Según la tradición hermopolitana, sobre este enclave mágico surgió la colina primigenia de la cual nacieron los ocho dioses de esta ciudad. Era la llamada Isla de las Llamas, nombre primitivo de Hermópolis, lugar en el que apareció el sol por primera vez.
Uno de los asuntos más escabrosos que rodean a la historia de Hermópolis es la vida de uno de sus últimos sacerdotes, Petosiris. En las inscripciones legadas en su tumba, este sumo sacerdote de Thot mencionaba las restauraciones que debieron realizarse en el templo tras la llegada de los persas en el año 343 a. C. En la descripción de las tareas llevadas a cabo, Petosiris nos habla de un área muy concreta del templo de Thot, todavía no encontrada, que él llamaba “lugar de nacimiento de cada dios” y en la cual, durante la restauración, se descubrieron las reliquias del huevo primigenio del que había nacido el disco solar; sin lugar a dudas, un tesoro arqueológico por el que más de un excavador daría varios años de su vida.
Más irritante puede resultar el desconocer la ubicación de la antigua metrópolis que los egipcios llamaban Itjatway, una auténtica ciudad perdida de la civilización faraónica que con el paso del tiempo las arenas del desierto han hecho desaparecer.
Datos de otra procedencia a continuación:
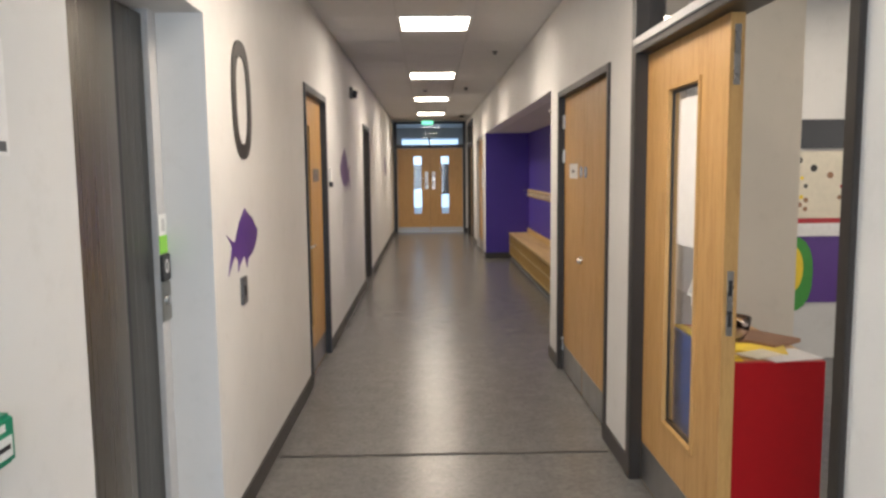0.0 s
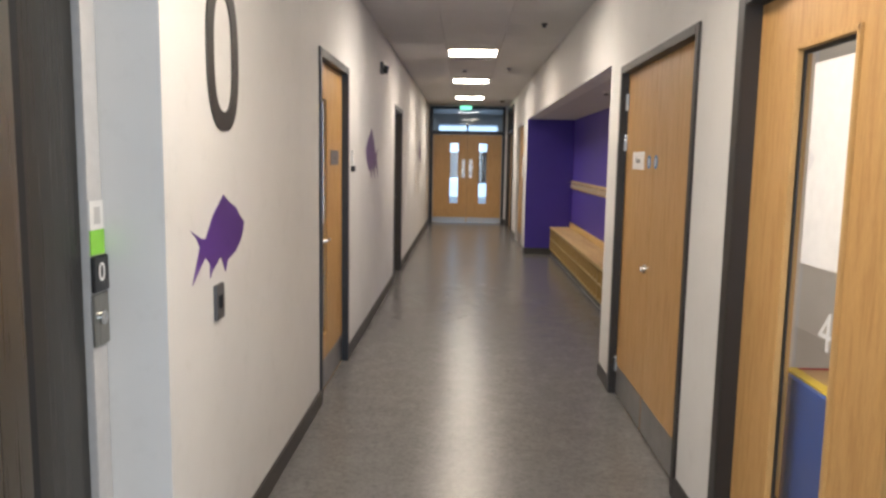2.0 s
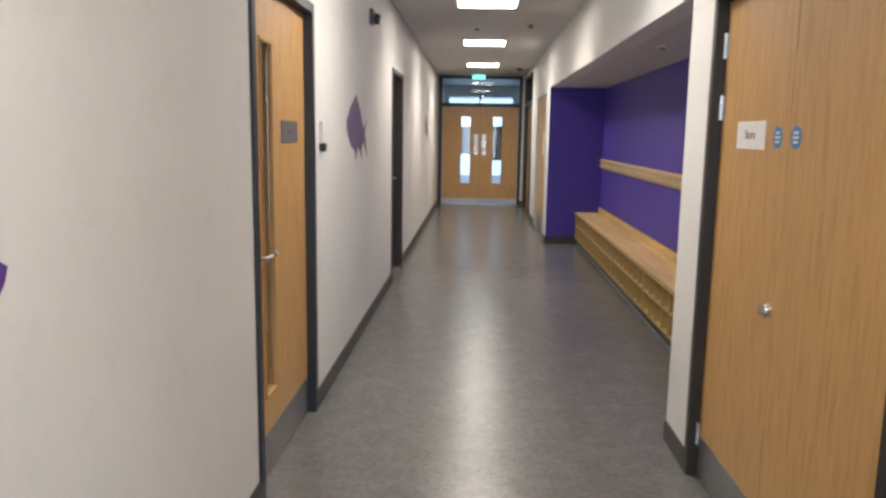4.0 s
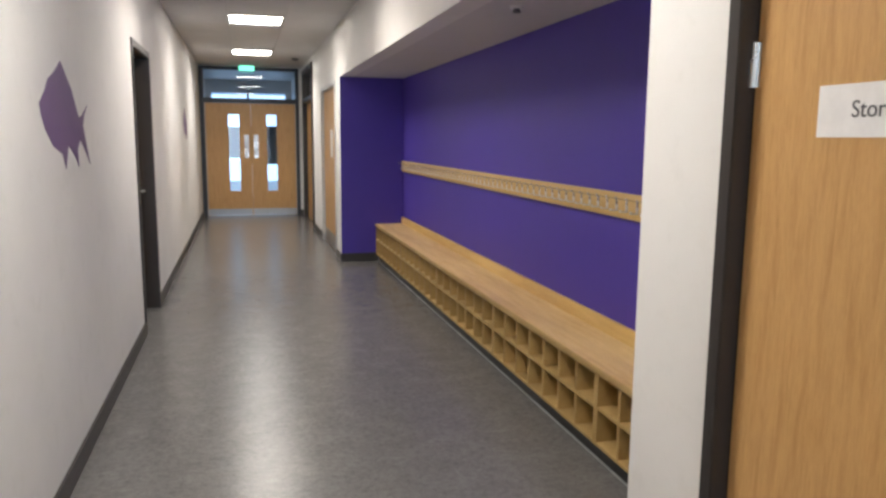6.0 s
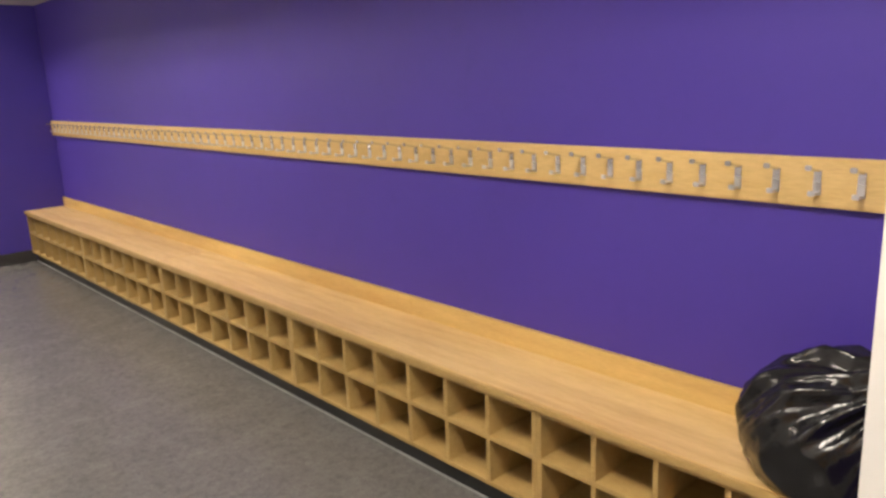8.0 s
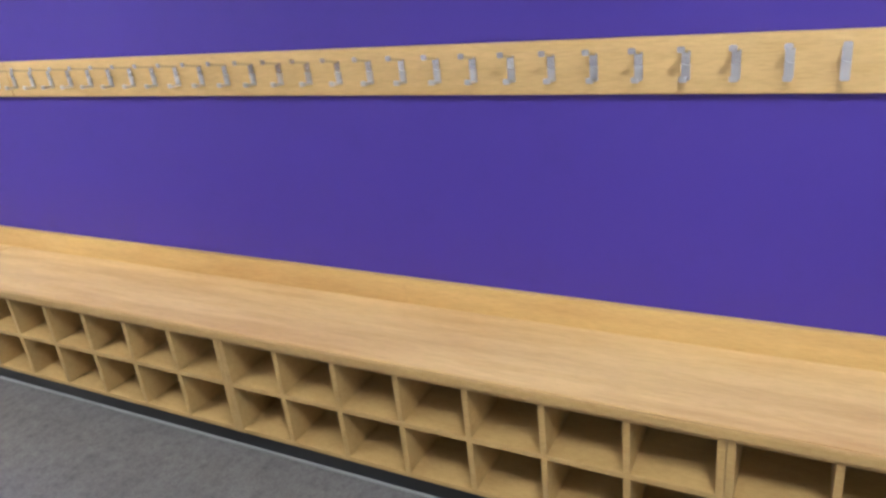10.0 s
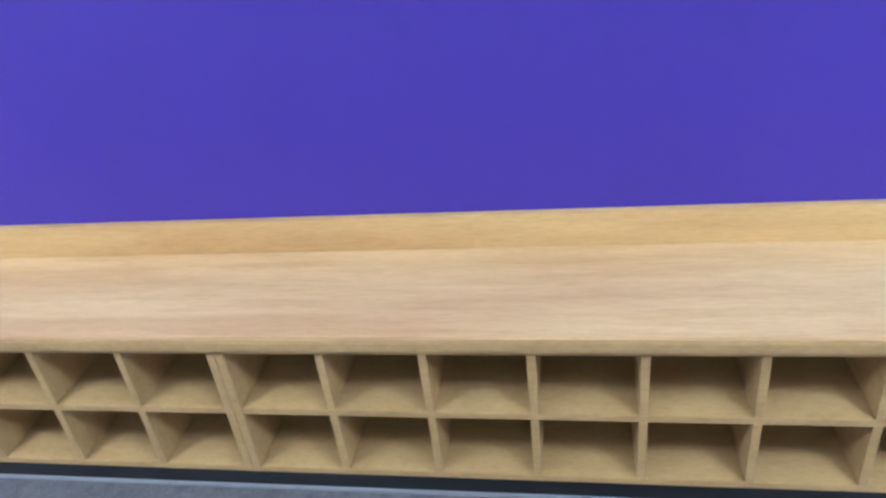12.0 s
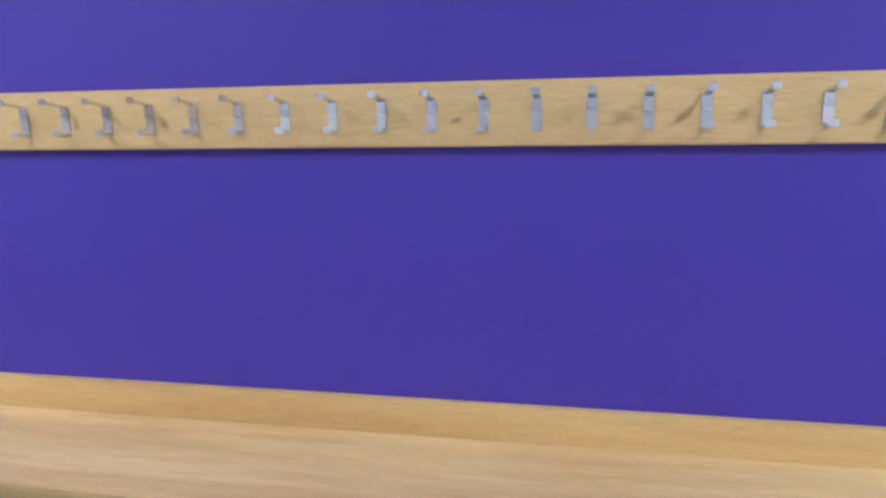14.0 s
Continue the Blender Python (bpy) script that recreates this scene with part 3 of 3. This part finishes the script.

Mandada edificar por el faraón Amenemhat I en la dinastía XII (1990 a. C.), la ciudad perdida de Itjatway fue el centro administrativo más importante de su época, una nueva capital en sustitución de la mítica Menfis. Más sorprendente es saber que esta ciudad no se ha descubierto hasta la fecha, cuando conocemos que no debía de estar muy lejos de la necrópolis piramidal de El Lisht, cuya ubicación no permite ninguna duda.
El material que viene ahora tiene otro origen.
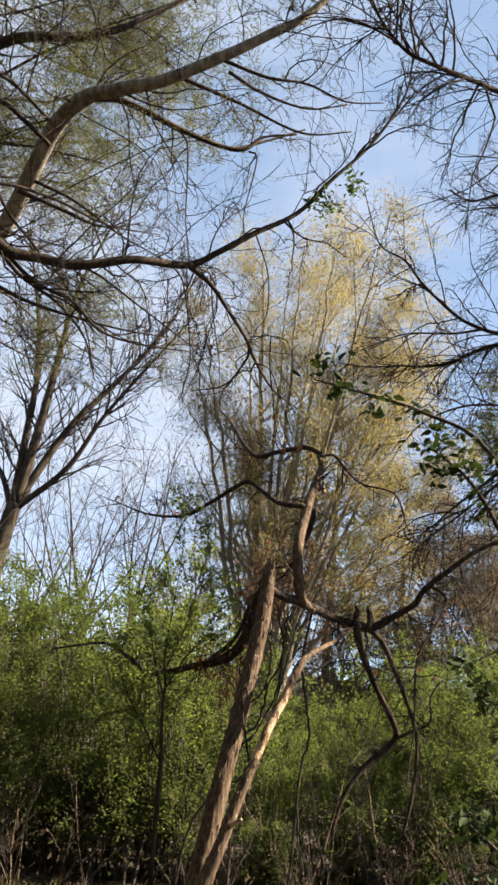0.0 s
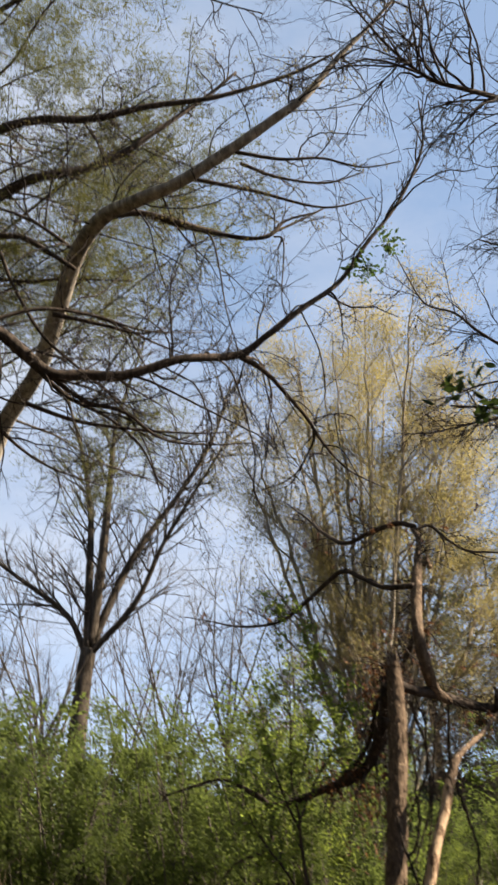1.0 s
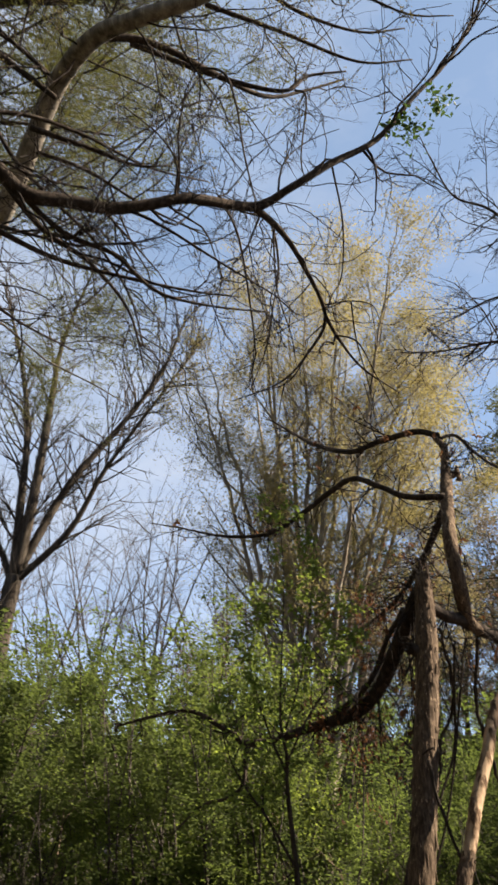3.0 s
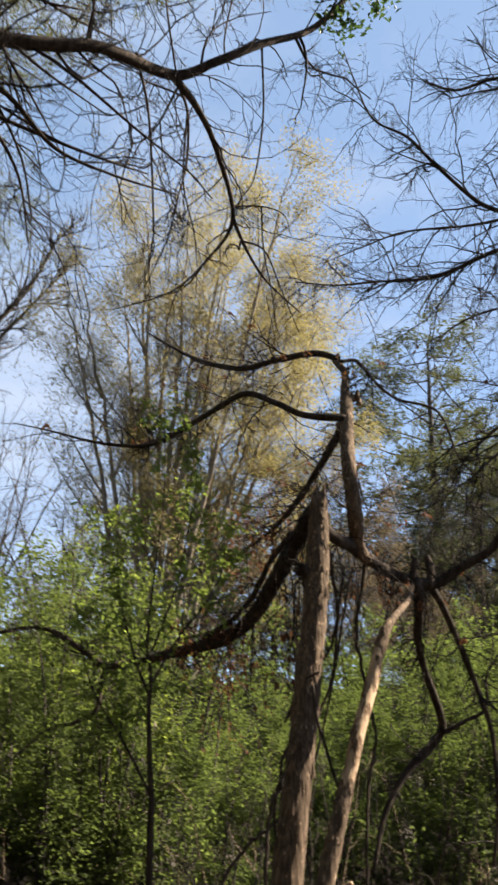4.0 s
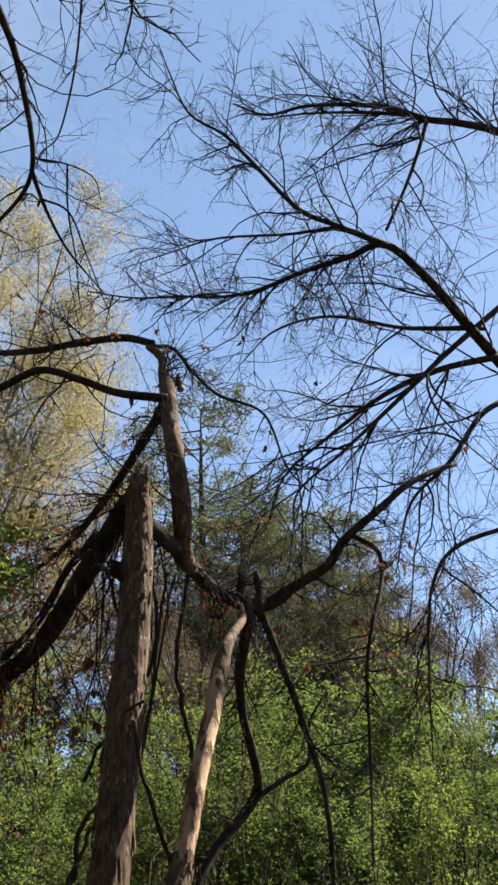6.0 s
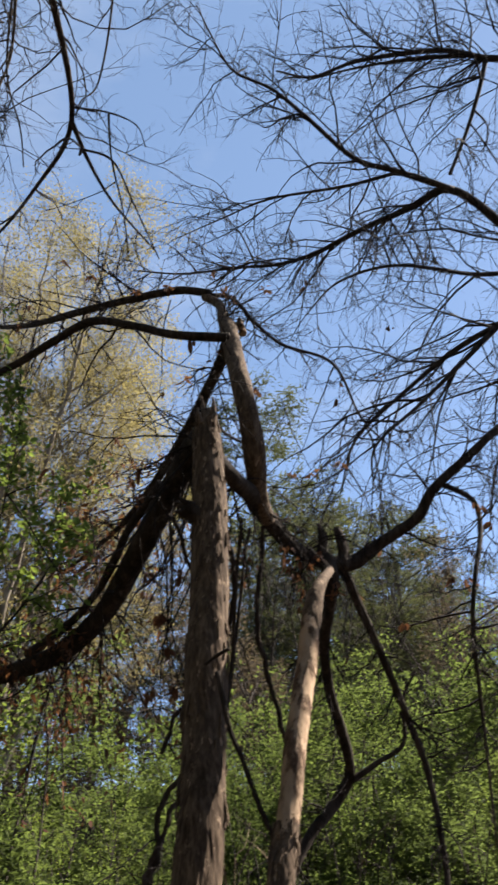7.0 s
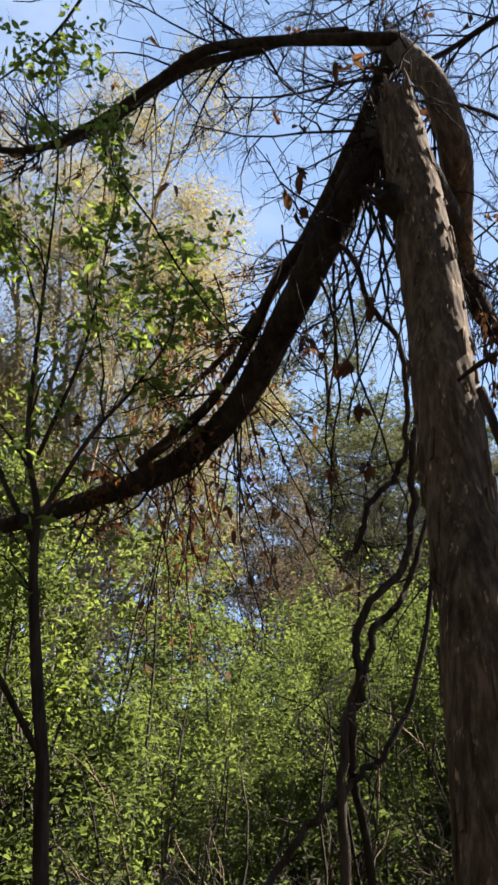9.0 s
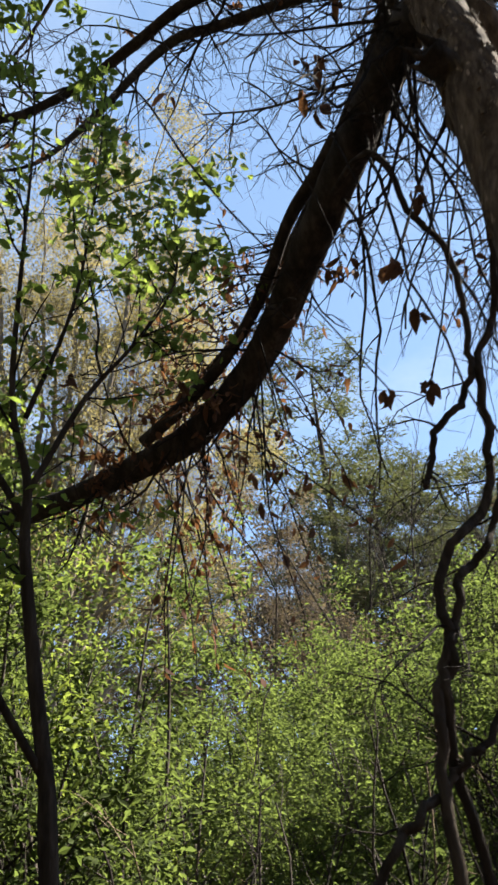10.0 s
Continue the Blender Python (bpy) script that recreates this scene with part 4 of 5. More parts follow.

Como vemos, es mucho lo que queda por hacer. No cabe duda de que la sorprendente apertura que está sufriendo la egiptología ortodoxa en los últimos meses va a ser de gran ayuda no solamente para buscar nuevas fuentes, sino para reinterpretar algunos de las bases de esta ciencia que con el paso de los años se han demostrado totalmente falsas.